LAGOS, Nigeria -- An Islamic court has sentenced a couple to death by stoning for having an affair, marking the first time in Nigeria that a man has been sentenced to death for adultery, media reported Thursday.
The sentence came a week after an Islamic court rejected single mother Amina Lawal's appeal of a stoning sentence for having sex outside of marriage.
Lawal's case provoked an international outcry, with governments and human rights groups around the world urging President Olusegun Obasanjo's administration to intercede on her behalf.
The couple, Ahmadu Ibrahim and Fatima Usman, both 30, were sentenced to death Monday by a court in the central town of New Gawu.
Usman had become pregnant with Ibrahim's child while she was married to another man, the radio and television reports said.
Ibrahim and Usman had originally been sentenced to five years in prison in May after pleading guilty to adultery but protested to a higher court that the sentence was too harsh.
Their appeal backfired Monday when the court ruled instead that their sentence was too lenient, the reports said. The state's Shariah laws prescribe death as punishment for adultery.
The two were not present at their sentencing because they were not allowed to leave jail, the reports said.
Ibrahim is the first man to be sentenced to death for adultery in Nigeria. Previously only women were prosecuted and their children used as evidence while men got off because of a lack of proof.
Meanwhile, a man who allegedly confessed to raping a nine-year-old girl in northern Jigawa state may only be days from stoning, government officials said Thursday.

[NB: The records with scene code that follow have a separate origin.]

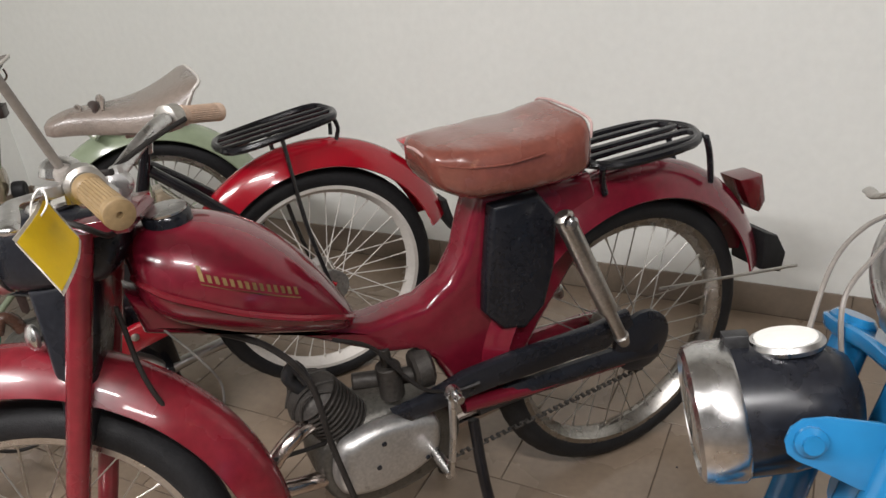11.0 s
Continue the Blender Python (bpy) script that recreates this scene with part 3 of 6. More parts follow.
    cable(t, [(0.63, 0.05, 0.556), (0.69, 0.060, 0.548), (0.752, 0.065, 0.535), (0.795, 0.070, 0.49), (0.775, 0.075, 0.43), (0.68, 0.088, 0.358)], 0.0030, M_PINKHOSE, None, "hose", "pale pink hose")
    for k in range(5):
        cable(t, [(0.676 - 0.004 * k, 0.086, 0.366), (0.672 + 0.006 * k, 0.098, 0.350 - 0.004 * k), (0.664 - 0.003 * k, 0.094, 0.336 + 0.002 * k)], 0.0018, M_BLKCABLE, None, "wire")
    cable(t, [(0.735, 0.02, 0.40), (0.748, 0.03, 0.34), (0.740, 0.05, 0.28), (0.715, 0.07, 0.262), (0.690, 0.08, 0.275)], 0.0022, M_CABLE, None, "wire")
    # frame
    bm = bmesh.new()
    tube(bm, [(0.955, 0, 0.75), (0.88, 0, 0.70), (0.76, 0, 0.64), (0.645, 0, 0.565), (0.55, 0, 0.47), (0.46, 0, 0.375), (0.36, 0, 0.33)], [0.026, 0.03, 0.032, 0.03, 0.028, 0.028, 0.026], 16, 6)
    fr = part("frame", bm, M_GREEN, t)
    bm = bmesh.new()
    tube(bm, [(0.402, 0, 0.50), (0.376, 0, 0.593), (0.345, 0, 0.708)], 0.0135, 14, 3)
    part("seat_tube", bm, M_GREEN, fr)
    bm = bmesh.new()
    tube(bm, [(0.50, 0, 0.572), (0.44, 0, 0.592), (0.368, 0, 0.622)], 0.0115, 12, 3)
    part("seat_strut", bm, M_GREEN, fr)
    bm = bmesh.new()
    plate(bm, [(0.360, 0.465), (0.345, 0.45), (0.262, 0.335), (0.282, 0.322), (0.375, 0.43)], 0.052, 0.070, 0.005)
    part("brace", bm, M_GREEN, fr)
    bm = bmesh.new()
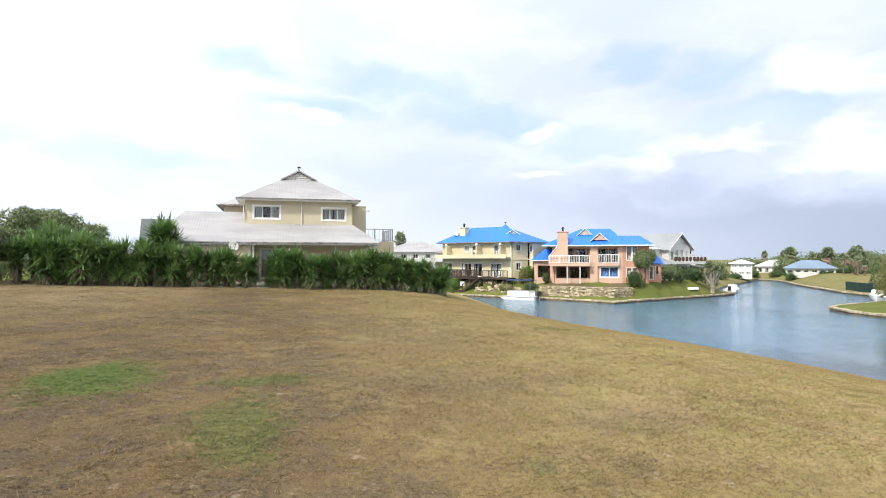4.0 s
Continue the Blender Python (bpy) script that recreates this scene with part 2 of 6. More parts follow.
def lawn_mat(name, blade=False):
    n = Nodes(name, 0.9, 0.0, 0.10)
    n.bsdf.inputs["Diffuse Roughness"].default_value = 1.0
    big = n.noise(0.17, 6, 0.66, dist=0.2)
    mid = n.noise(0.40, 7, 0.72, dist=0.25)
    blot = n.noise(1.9, 5, 0.7)
    fine = n.noise(9.0, 4, 0.62)
    tiny = n.noise(40.0, 3, 0.6)
    sep = n.add("ShaderNodeSeparateXYZ")
    n.put(n.pos, sep.inputs[0])
    x, y, z = sep.outputs
    wob = n.math("MULTIPLY", n.math("SUBTRACT", mid, 0.5), 9.0)
    bank = n.ramp(n.math("ADD", x, wob), -8.5, 7.5)
    # Dead grey brown thatch, rusty straw and golden tufts, mixed at three sizes.
    col = n.mix(n.ramp(big, 0.42, 0.58), rgb(0.098, 0.063, 0.033), rgb(0.146, 0.098, 0.045))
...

The Jigawa government said 50-year-old Ado Baranda could be executed at "anytime" now that his time for him to appeal has expired.
The New York-based Human Rights Watch expressed concern Thursday that the trial where Baranda allegedly confessed to rape may not have been fair.
"The reason for his decision not to appeal has not been confirmed, but on the basis of past experience, we are concerned the trial may not have been fair," said Peter Takirambudde, the group's Africa director.
Execution soon
The government has not said when Baranda will be executed only that it will be soon.
"In Shariah law we do not waste time," government spokesman Usman Zakari Dutse said. "That is the best way to get justice."
Nigeria is deeply divided about the application of Islamic law, or Shariah, which calls for cutting off a hand to punish theft and death for adultery.
Decisions by a dozen states in Nigeria's mainly Muslim north to adopt the strict Islamic code since 1999 sparked clashes with the region's Christian minority that have killed hundreds.